'''

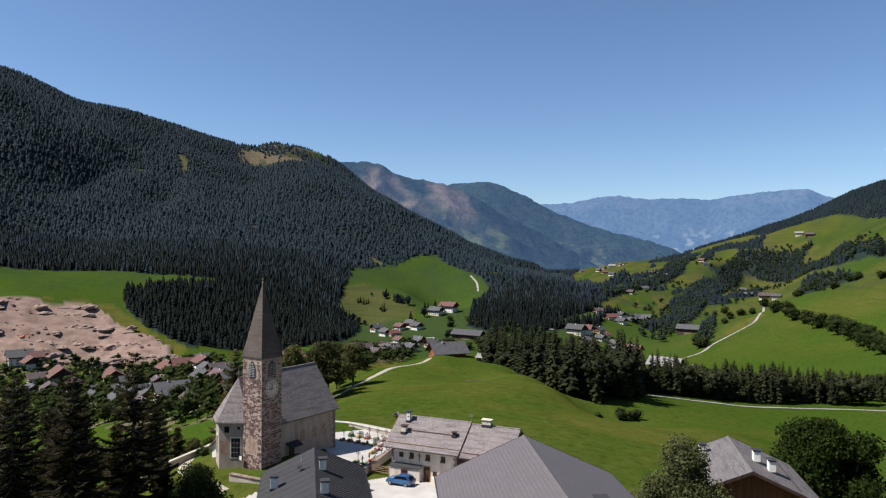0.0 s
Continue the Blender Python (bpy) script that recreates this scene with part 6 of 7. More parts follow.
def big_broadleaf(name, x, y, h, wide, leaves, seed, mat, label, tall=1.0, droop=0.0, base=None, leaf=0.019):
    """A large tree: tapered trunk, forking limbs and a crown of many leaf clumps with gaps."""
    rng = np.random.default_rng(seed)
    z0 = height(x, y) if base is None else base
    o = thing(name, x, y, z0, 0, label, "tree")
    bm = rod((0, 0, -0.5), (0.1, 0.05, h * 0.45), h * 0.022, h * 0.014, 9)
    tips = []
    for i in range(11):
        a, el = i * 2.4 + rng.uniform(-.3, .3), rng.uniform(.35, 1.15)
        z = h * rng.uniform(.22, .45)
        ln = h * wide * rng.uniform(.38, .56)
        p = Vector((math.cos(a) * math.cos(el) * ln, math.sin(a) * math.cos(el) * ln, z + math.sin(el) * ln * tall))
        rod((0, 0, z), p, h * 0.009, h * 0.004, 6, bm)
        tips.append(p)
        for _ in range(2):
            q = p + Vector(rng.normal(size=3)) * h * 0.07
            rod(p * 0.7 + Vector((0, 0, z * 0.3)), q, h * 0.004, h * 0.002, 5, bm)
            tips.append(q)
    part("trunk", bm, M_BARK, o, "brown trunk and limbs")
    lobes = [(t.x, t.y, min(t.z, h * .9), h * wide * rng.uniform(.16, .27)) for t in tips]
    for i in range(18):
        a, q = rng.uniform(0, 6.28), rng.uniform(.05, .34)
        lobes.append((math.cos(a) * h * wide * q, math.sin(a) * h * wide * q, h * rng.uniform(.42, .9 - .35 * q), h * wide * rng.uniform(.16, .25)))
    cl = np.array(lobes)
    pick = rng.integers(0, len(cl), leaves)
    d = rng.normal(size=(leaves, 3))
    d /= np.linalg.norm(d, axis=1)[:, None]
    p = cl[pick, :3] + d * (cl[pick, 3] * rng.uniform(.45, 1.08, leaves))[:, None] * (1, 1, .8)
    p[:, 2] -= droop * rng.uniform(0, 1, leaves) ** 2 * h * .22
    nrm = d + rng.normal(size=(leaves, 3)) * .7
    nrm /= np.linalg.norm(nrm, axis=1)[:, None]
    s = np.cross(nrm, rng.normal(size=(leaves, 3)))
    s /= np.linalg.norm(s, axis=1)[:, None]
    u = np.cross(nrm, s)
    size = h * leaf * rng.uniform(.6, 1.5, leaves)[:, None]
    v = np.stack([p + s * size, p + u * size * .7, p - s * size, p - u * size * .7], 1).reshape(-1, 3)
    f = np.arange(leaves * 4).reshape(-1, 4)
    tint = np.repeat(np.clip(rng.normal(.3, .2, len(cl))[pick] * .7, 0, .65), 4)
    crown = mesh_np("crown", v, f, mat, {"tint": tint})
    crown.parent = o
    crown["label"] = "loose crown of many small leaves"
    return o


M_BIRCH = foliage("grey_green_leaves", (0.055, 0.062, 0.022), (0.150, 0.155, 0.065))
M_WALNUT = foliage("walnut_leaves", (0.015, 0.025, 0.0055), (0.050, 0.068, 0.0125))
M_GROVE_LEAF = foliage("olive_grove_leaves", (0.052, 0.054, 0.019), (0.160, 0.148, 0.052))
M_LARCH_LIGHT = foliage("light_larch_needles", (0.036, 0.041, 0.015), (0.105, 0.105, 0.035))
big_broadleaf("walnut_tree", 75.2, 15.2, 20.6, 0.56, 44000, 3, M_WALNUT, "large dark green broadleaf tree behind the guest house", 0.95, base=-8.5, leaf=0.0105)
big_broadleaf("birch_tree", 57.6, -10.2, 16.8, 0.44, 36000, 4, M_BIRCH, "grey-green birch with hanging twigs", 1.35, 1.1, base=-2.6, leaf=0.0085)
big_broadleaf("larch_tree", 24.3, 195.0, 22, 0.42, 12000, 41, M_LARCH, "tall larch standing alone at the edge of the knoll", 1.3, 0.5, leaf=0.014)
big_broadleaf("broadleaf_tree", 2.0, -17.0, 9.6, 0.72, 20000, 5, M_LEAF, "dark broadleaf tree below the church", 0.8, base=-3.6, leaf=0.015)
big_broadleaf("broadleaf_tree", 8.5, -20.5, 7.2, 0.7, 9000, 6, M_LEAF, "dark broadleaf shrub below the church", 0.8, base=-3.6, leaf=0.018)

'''
'''

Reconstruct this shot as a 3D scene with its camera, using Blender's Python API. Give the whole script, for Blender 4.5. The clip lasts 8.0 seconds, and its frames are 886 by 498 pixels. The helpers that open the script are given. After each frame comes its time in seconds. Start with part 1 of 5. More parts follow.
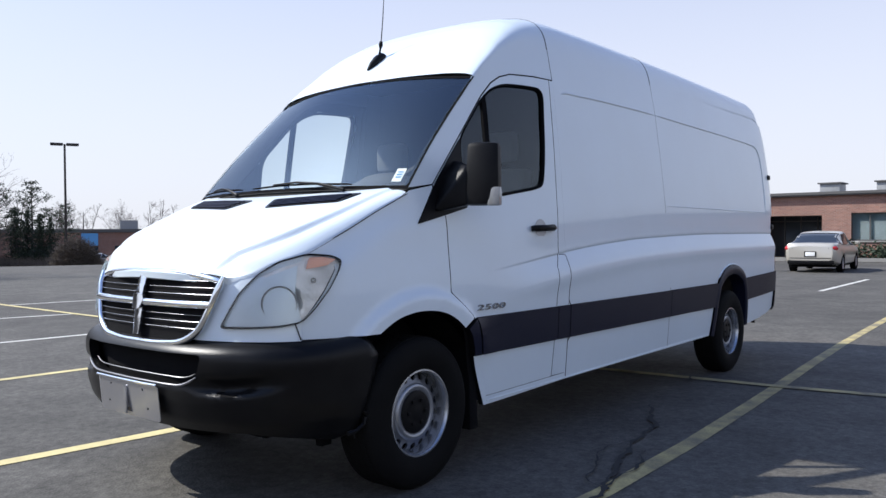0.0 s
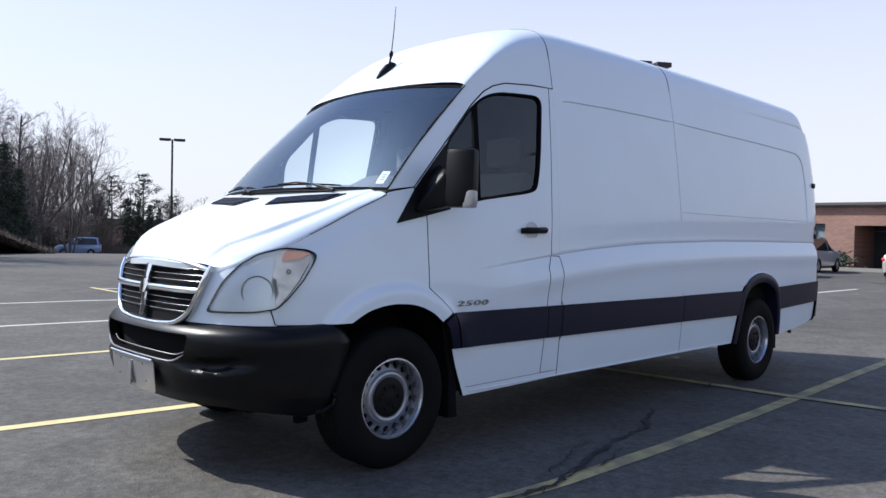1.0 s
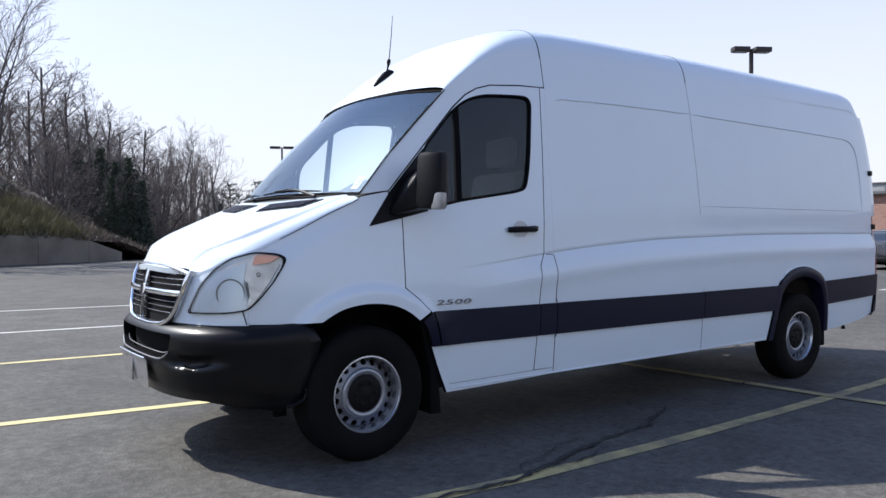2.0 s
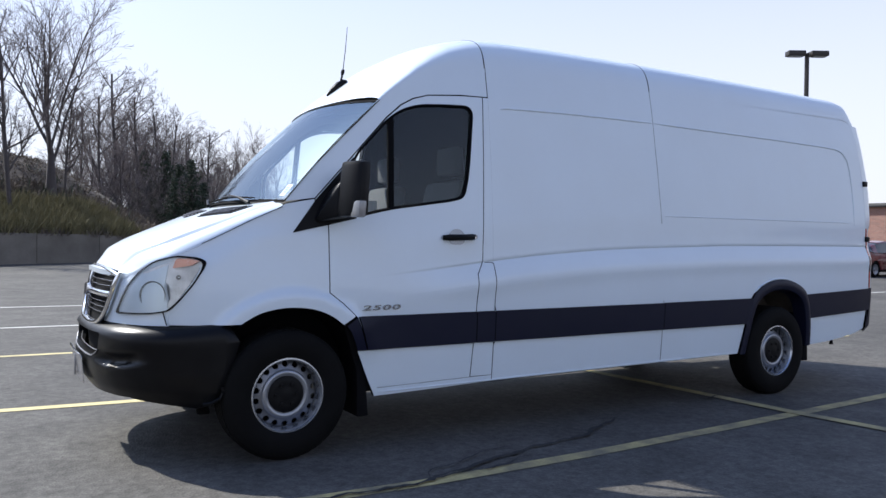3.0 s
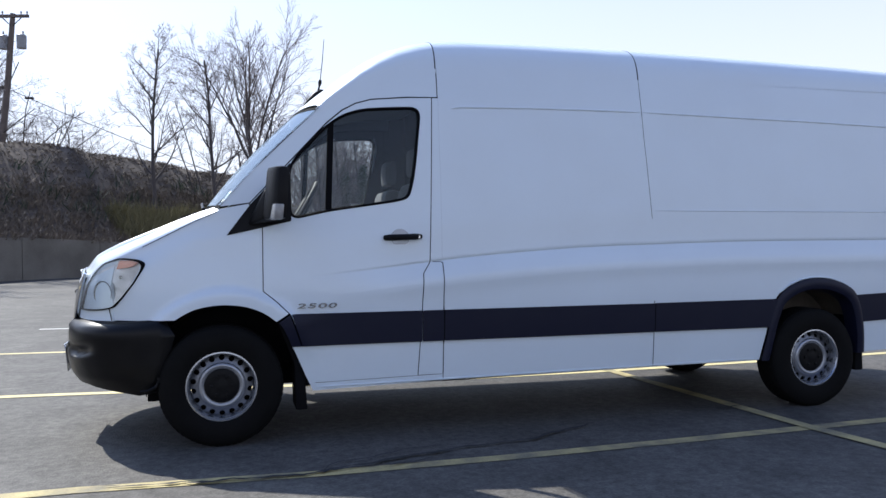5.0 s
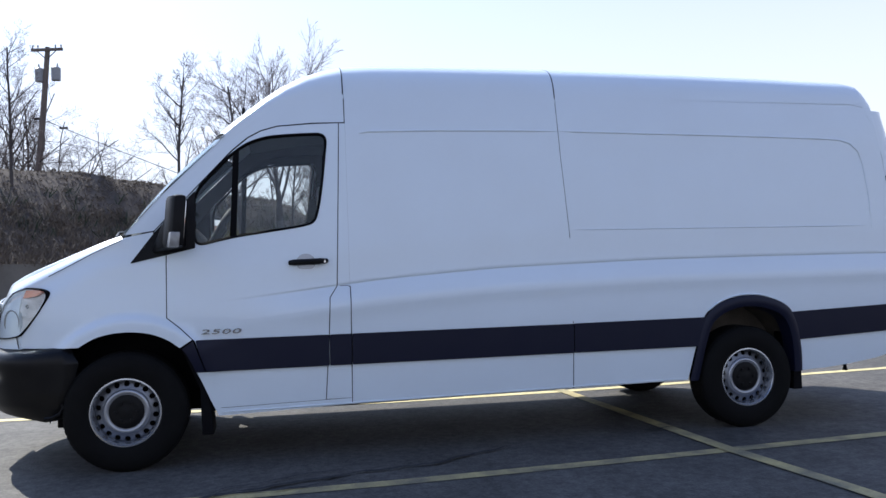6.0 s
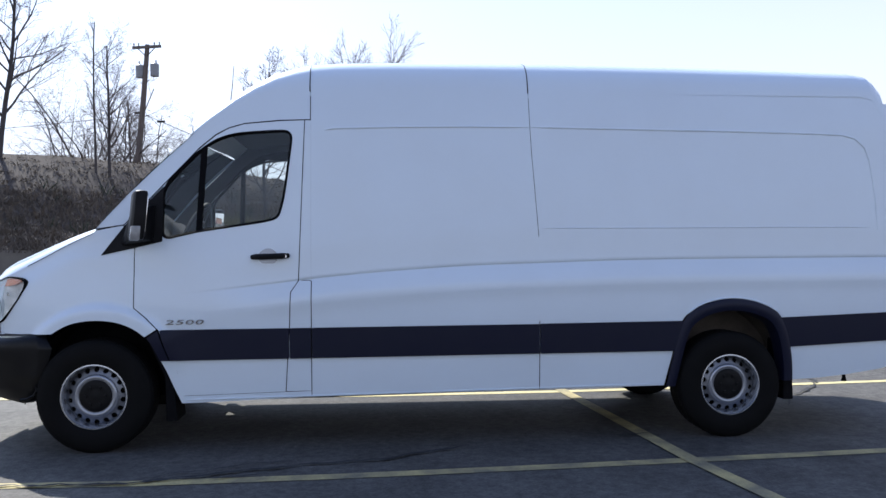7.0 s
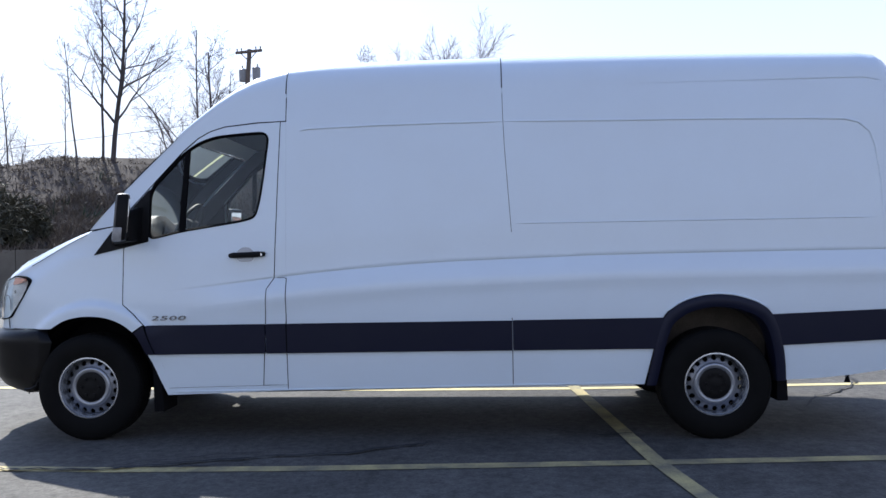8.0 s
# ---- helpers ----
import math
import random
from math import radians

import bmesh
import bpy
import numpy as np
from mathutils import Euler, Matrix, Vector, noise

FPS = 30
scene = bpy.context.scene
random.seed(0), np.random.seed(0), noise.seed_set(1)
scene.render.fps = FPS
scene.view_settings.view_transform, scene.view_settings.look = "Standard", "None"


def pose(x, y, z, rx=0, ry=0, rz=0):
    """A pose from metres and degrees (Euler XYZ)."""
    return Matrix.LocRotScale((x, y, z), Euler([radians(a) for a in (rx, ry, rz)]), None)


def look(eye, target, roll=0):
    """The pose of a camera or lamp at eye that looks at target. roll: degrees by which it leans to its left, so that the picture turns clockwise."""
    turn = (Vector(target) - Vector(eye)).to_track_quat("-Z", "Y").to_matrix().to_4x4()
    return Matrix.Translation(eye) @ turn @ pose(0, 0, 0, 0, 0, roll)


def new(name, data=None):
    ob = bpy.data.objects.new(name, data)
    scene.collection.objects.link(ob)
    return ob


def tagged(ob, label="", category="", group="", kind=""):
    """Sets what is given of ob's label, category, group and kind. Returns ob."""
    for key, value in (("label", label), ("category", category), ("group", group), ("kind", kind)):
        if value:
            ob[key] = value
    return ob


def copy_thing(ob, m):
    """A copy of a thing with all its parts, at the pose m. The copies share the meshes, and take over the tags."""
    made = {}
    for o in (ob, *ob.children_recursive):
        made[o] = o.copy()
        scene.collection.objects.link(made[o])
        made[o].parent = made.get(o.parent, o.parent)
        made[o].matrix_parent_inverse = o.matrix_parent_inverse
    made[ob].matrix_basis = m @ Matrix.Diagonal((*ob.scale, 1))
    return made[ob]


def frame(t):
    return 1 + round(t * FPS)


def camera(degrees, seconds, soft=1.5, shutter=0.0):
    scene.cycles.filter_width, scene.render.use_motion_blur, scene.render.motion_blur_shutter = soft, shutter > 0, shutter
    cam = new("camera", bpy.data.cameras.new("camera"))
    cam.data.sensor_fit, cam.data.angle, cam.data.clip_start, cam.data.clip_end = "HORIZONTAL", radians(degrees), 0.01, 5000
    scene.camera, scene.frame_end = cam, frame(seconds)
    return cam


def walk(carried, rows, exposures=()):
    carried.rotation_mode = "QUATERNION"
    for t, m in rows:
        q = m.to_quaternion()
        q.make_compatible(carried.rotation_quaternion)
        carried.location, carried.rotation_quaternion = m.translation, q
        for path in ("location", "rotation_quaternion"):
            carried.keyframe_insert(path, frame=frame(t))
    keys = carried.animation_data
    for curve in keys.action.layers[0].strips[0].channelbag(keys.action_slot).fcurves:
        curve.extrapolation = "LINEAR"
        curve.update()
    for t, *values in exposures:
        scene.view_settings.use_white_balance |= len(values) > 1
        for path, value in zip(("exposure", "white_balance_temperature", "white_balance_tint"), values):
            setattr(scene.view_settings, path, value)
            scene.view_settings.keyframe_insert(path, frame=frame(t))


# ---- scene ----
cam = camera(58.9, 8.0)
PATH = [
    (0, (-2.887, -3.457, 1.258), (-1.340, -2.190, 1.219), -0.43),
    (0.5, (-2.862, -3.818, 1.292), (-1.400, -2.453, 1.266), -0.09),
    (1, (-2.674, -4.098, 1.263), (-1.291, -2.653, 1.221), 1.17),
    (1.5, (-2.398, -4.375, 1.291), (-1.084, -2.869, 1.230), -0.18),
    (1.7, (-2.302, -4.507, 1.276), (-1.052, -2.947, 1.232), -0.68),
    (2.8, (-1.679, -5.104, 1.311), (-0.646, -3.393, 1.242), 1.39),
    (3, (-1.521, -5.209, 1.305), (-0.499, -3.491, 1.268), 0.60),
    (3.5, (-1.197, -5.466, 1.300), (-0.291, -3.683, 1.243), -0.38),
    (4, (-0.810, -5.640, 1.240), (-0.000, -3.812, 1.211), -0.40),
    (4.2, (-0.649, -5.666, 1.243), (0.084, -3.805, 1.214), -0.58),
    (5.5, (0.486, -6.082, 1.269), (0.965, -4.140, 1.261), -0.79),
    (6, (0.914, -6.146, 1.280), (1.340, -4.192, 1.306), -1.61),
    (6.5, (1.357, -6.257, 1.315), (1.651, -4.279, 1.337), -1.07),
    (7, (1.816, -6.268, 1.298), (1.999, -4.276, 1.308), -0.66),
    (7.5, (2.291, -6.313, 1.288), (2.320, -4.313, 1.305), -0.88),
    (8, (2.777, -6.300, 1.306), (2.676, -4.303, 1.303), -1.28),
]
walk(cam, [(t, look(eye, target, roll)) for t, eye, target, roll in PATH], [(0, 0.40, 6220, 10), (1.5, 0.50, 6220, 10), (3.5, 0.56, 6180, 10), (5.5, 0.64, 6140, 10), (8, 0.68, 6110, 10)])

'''

-- TASK DESCRIPTION --
Search the entries for the word "link", then gather every line that has it.

-- WRITTEN ANSWER --
    scene.collection.objects.link(ob)
        scene.collection.objects.link(made[o])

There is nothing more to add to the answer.